Python advocacy

Paul Prescod paul at prescod.net
Mon Mar 6 15:15:01 EST 2000


Bijan Parsia wrote:
> 
> P.P.S. Please notice my manfully refraining from commenting on Paul's
> comments on Smaltalk in that article. 

No, go ahead. I might as well get it right for subsequent discussions.

> Especially since they were, to a
> quibbler like myself, not *exactly* correct. But hey, it's an advocacy
> piece. And he certainly did try to be nice :)

That's right. I didn't advance any theories about reasons for Lisp and
Smalltalk's status.

> P.P.P.P.S It was certainly a much better article than that wretched Ruby
> one, though I do detect a slight tension between these quotes:
>         "C++ and Perl only make sense if you have a particular
>         programming background"
> and
>         "Python merges many of Smalltalk's ideas with a syntax that is
>         more likely to appeal to C, C++ and Java programmers".

Very slight. :) Python is close enough to be recognizable and far enough
to dump all of the weird stuff. C++ and Perl didn't have the good sense
to dump junk. Java went a little farther into the C camp than Python
which explains why I have flame mail telling me that Java is "basically
the same as C++". The Java motto: Confuse 'em with familiar syntax!

> I rather suspect it appeals more to Pascal and Modula-2 programmers :)

Well that's the point. Everyone likes Python.

> And poor Dylan, which sold it's soul to mixfix only to be doomed to
> obscurity, in the general world, and scorn from its progeniters.

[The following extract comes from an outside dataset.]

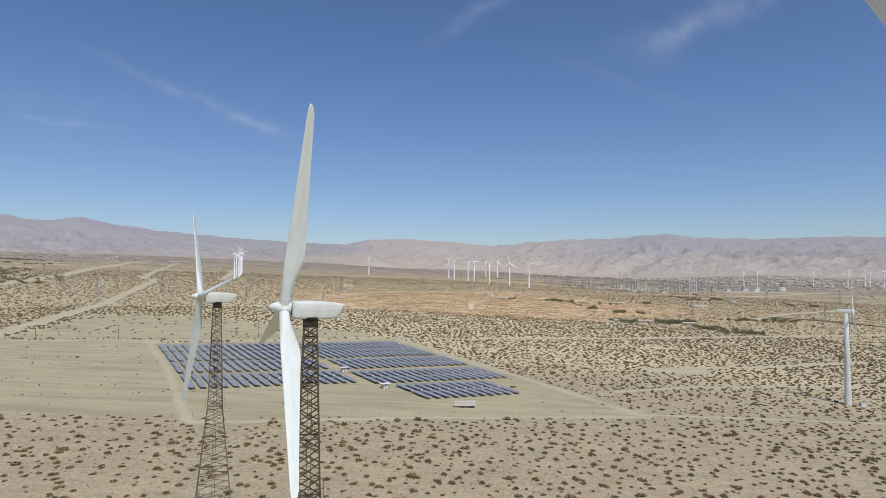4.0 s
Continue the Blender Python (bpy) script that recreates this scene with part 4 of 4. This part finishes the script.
def bush_clump(stems, per, seed, spread, tall, leaf):
    """A low wide bush of several rounded mounds: twigs that fan up and out from each foot, ending on an uneven dome, with leaf tips along them."""
    r = np.random.default_rng(seed)
    foot = r.normal(0, 0.22, (4, 3)) * spread * np.array([1.3, 0.8, 0])
    big = r.uniform(0.5, 1.0, 4)
    pick = r.choice(4, stems, p=big / big.sum())
    az, el = r.uniform(0, 6.283, stems), np.arcsin(r.uniform(0.02, 1.0, stems))
    reach = big[pick] * r.uniform(0.75, 1.05, stems) * spread * 0.74
    d = np.stack([np.cos(az) * np.cos(el), np.sin(az) * np.cos(el), np.sin(el) * tall * 1.25], 1) * reach[:, None]
    u = r.uniform(0.35, 1.0, (stems, per, 1))
    c = (foot[pick][:, None] + d[:, None] * u + r.normal(0, 0.045 * spread, (stems, per, 3))).reshape(-1, 3)
    c[:, 2] = np.clip(c[:, 2], 0.03, None)
    a = np.repeat(d / np.linalg.norm(d, axis=1, keepdims=True), per, 0) + r.normal(0, 0.6, c.shape)
    a /= np.linalg.norm(a, axis=1, keepdims=True)
    b = np.cross(a, r.normal(0, 1, c.shape))
    b /= np.linalg.norm(b, axis=1, keepdims=True)
    s = leaf * r.uniform(0.6, 1.3, (len(c), 1))
    return np.stack([c - a * s * 0.5 - b * s * 0.34, c + a * s * 0.6, c - a * s * 0.5 + b * s * 0.34], 1)


def tree(x, y, h, mat, seed):
    r = random.Random(seed)
    th = thing("desert_tree", pose(x, y, ground_z(x, y) - 0.1, 0, 0, r.uniform(0, 360)), "spreading dusty green desert tree", "tree", "desert trees")
    bm = rod((0, 0, 0), (0.1 * h, 0, 0.35 * h), 0.05 * h, 0.03 * h, 7)
    for k in range(4):
        a = r.uniform(0, 6.28)
        add_rod(bm, (0.1 * h, 0, 0.33 * h), (0.1 * h + 0.35 * h * math.cos(a), 0.35 * h * math.sin(a), 0.7 * h), 0.025 * h, 0.01 * h, 5)
    part("trunk", bm, BARK, th)
    t = leaf_clump(240, seed, 0.85 * h, 0.48, 0.19 * h)
    t[:, :, 2] += 0.08 * h
    me = soup("crown", t, mat, "", "")
    part("crown", me, None, th)


groves = [(234, 792, 9, 6), (224, 796, 3, 4), (279, 800, 5, 5), (295, 805, 7, 5), (313, 810, 6, 5), (325, 745, 6, 5), (337, 713, 7, 5), (353, 712, 6, 4), (308, 752, 4, 6), (430, 876, 5, 9), (458, 883, 6, 9),
          (485, 890, 6, 9), (554, 1315, 9, 12), (593, 1333, 6, 12), (200, 1115, 6, 7), (232, 979, 7, 5), (294, 1084, 3, 6), (376, 1135, 3, 8), (262, 926, 5, 8), (284, 922, 3, 6), (118, 1112, 2, 4)]
k = 0
for gx, gy, count, spread in groves:
    for q in range(count):
        k += 1
        tree(gx + rnd.gauss(0, spread * 1.7), gy + rnd.gauss(0, spread), rnd.uniform(4.5, 8.5), GREEN, 40 + k)
for k in range(60):
    x = rnd.uniform(-1000, -740)
    tree(x, rnd.uniform(960, 1280), rnd.uniform(4, 8), GREEN, 300 + k)
for gx, gy, count in ((-1350, 1830, 14), (-1160, 1600, 12), (-1260, 1810, 10), (-980, 1340, 10), (-860, 1160, 8), (-692, 965, 4), (-734, 1065, 3), (750, 1235, 5), (500, 1368, 5), (606, 1360, 5)):
    for q in range(count):
        tree(gx + rnd.gauss(0, 16 + 2 * count), gy + rnd.gauss(0, 14), rnd.uniform(5, 9), GREEN, 500 + q)


def scrub_points(r0, r1, cell, keep, seed, half_deg=44):
    """Jittered plan points in a wedge before the walk, thinned by patches and cleared where the ground is graded."""
    r = np.random.default_rng(seed)
    w = r1 * math.tan(radians(half_deg))
    gx, gy = np.meshgrid(np.arange(-w, w, cell), np.arange(r0 * 0.6, r1, cell))
    loose = 0.55 if r1 < 900 else 1.6
    x = (gx + r.uniform(-loose, loose, gx.shape) * cell).ravel()
    y = (gy + r.uniform(-loose, loose, gy.shape) * cell).ravel()
    d = np.hypot(x, y)
    ok = (d > r0) & (d < r1) & (np.abs(np.degrees(np.arctan2(x, y))) < half_deg)
    x, y = x[ok], y[ok]
    patch = fbm(x, y, 130, 3, 1.3)
    ok = r.random(len(x)) < keep * np.clip(1.0 + 0.35 * patch, 0.3, 1.0)
    x, y = x[ok], y[ok]
    road, site, orange = soil_masks(x, y)
    ok = (road < 0.3) & (r.random(len(x)) > site * 0.995) & (r.random(len(x)) > np.clip(orange - 0.3, 0, 0.7) * 0.15)
    return x[ok], y[ok], r


def scatter(x, y, r, clumps, size):
    """Triangles of many bushes, each a turned and scaled clump."""
    k = r.integers(0, len(clumps), len(x))
    a, s = r.uniform(0, 2 * math.pi, len(x)), size * r.lognormal(0, 0.26, len(x))
    z = level(x, y)
    out = []
    for q, c in enumerate(clumps):
        i = np.where(k == q)[0]
        ca, sa = np.cos(a[i])[:, None, None], np.sin(a[i])[:, None, None]
        t = c[None] * s[i][:, None, None, None]
        tx, ty = t[..., 0] * ca - t[..., 1] * sa, t[..., 0] * sa + t[..., 1] * ca
        out.append(np.stack([tx + x[i][:, None, None], ty + y[i][:, None, None], t[..., 2] + z[i][:, None, None]], -1).reshape(-1, 3, 3))
    return np.concatenate(out)


fine_clumps = [bush_clump(78, 4, 300 + k, 1.22, 0.62, 0.27) for k in range(10)]
mid_clumps = [bush_clump(36, 2, 400 + k, 1.16, 0.70, 0.56) for k in range(8)]
far_clumps = [leaf_clump(10, 500 + k, 1.05, 0.75, 1.3) for k in range(8)]

bx, by, br = scrub_points(120, 330, 3.9, 0.66, 21)
order = np.argsort(np.hypot(bx - 0, by - 60))
near_i, rest_i = order[:280], order[280:]
near_meshes = [soup("creosote_bush", c, BUSH, "", "") for c in fine_clumps]
for i in near_i:
    ob = new("creosote_bush", near_meshes[int(br.integers(0, 10))])
    s = 1.0 * float(br.lognormal(0, 0.24))
    ob.matrix_world = Matrix.Translation((bx[i], by[i], ground_z(bx[i], by[i]) - 0.03)) @ Matrix.Rotation(float(br.uniform(0, 6.28)), 4, "Z") @ Matrix.Diagonal((s, s, s, 1))
    tagged(ob, "low brown-green creosote bush on bare sand", "bush", "creosote bushes")
soup("desert_scrub", scatter(bx[rest_i], by[rest_i], br, fine_clumps, 1.0), BUSH, "scattered low creosote bushes on pale sand", "scrub")
x, y, r = scrub_points(330, 800, 3.9, 0.88, 22)
ok = r.random(len(x)) < np.clip(0.62 + (np.hypot(x, y) - 330) / 260 + 0.18 * fbm(x, y * 2.2, 150, 3, 5), 0.3, 1)  # sparser towards the field
x, y = x[ok], y[ok]
soup("desert_scrub", scatter(x, y, r, mid_clumps, np.clip(0.96 + (np.hypot(x, y) - 330) / 1400, 0.96, 1.16)), BUSH, "scattered low desert bushes", "scrub")
x, y, r = scrub_points(800, 1700, 5.1, 0.80, 23, 42)
soup("desert_scrub", scatter(x, y, r, far_clumps, np.where(soil_masks(x, y)[2] > 0.55, 0.66, 0.86)), HAZYSCRUB, "far brown scrub speckling the flats, paled for haze", "scrub")
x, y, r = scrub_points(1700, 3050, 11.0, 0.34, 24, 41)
soup("desert_scrub", scatter(x, y, r, [c[:6] for c in far_clumps], 1.25), HAZYBRUSH, "far scrub on the upper fan, paled for haze", "scrub")
# dark rows of brush along a far embankment and the bank of a wash
hx, hy = [], []
for pts, gap in (([(60, 2110), (137, 2014), (252, 1869), (350, 1735), (512, 1723)], 3.0), ([(500, 944), (525, 936), (562, 916), (584, 900), (625, 850)], 1.1), ([(215, 783), (242, 768)], 2.6), ([(258, 773), (316, 803)], 3.2),
                 ([(308, 747), (352, 710)], 4.5), ([(439, 897), (479, 873), (500, 880)], 2.6), ([(219, 1140), (229, 1030), (253, 1037)], 6.0), ([(555, 1338), (639, 1384)], 4.0), ([(-322, 430), (-290, 443), (-228, 470), (-60, 546)], 4.0)):
    for (x0, y0), (x1, y1) in zip(pts, pts[1:]):
        q = np.arange(0, 1, gap / math.hypot(x1 - x0, y1 - y0))
        hx.append(x0 + (x1 - x0) * q + rng.normal(0, 0.8, len(q)))
        hy.append(y0 + (y1 - y0) * q + rng.normal(0, 0.8, len(q)))
x, y = np.concatenate(hx), np.concatenate(hy)
soup("brush_rows", scatter(x, y, rng, mid_clumps, np.where(y > 1500, 2.1, np.where(y > 700, 2.0, 0.55))), GREEN, "dark rows of dry brush along banks and fence lines", "scrub")
a, q = np.radians(rng.uniform(5, 44, 1000)), rng.uniform(2560, 3100, 1000)
x, y = q * np.sin(a), q * np.cos(a)
soup("town_trees", scatter(x, y, rng, mid_clumps, 2.7), GREEN, "dark trees between the houses of a far town", "trees")
x, y, r = scrub_points(120, 420, 4.2, 0.9, 31)
soup("dry_tufts", scatter(x, y, r, [c[:26] for c in mid_clumps], 0.30), DRY, "small dry grass tufts and litter on sand", "grass")
# stray tufts on the graded field, many along old furrows
x, y = rng.uniform(-420, 80, 200), rng.uniform(225, 560, 200)
for x0, y0 in ((-241, 343), (-211, 303), (-175, 272), (-232, 372), (-262, 412), (-196, 287)):
    q = rng.uniform(-110, 75, 34)
    x, y = np.concatenate([x, x0 + q + rng.normal(0, 1.0, 34)]), np.concatenate([y, y0 + 0.37 * q + rng.normal(0, 0.9, 34)])
ok = inside(x, y, SITE) & (soil_masks(x, y)[0] < 0.2)
o = (Vector((-12.26, 297.8, 0)))
for u0, u1, v0, v1 in ((-216, 2, -18, 79), (-216, -44, -102, -14)):  # none among the panels
    det = 0.5075 * 0.4478 + 0.8616 * 0.8942
    du, dv = ((x - o.x) * 0.4478 - (y - o.y) * 0.8942) / det, ((x - o.x) * 0.8616 + (y - o.y) * 0.5075) / det
    ok &= ~((du > u0) & (du < u1) & (dv > v0) & (dv < v1))
soup("field_tufts", scatter(x[ok], y[ok], rng, mid_clumps, 0.5), BUSH, "stray small tufts on the graded field", "scrub")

Syntax only counts once you get sufficiently far across the chasm that
mainstream programmers get a chance to evaluate it!

-- 
 Paul Prescod  - ISOGEN Consulting Engineer speaking for himself
"We still do not know why mathematics is true and whether it is
certain. But we know what we do not know in an immeasurably richer way
than we did. And learning this has been a remarkable achievement,
among the greatest and least known of the modern era."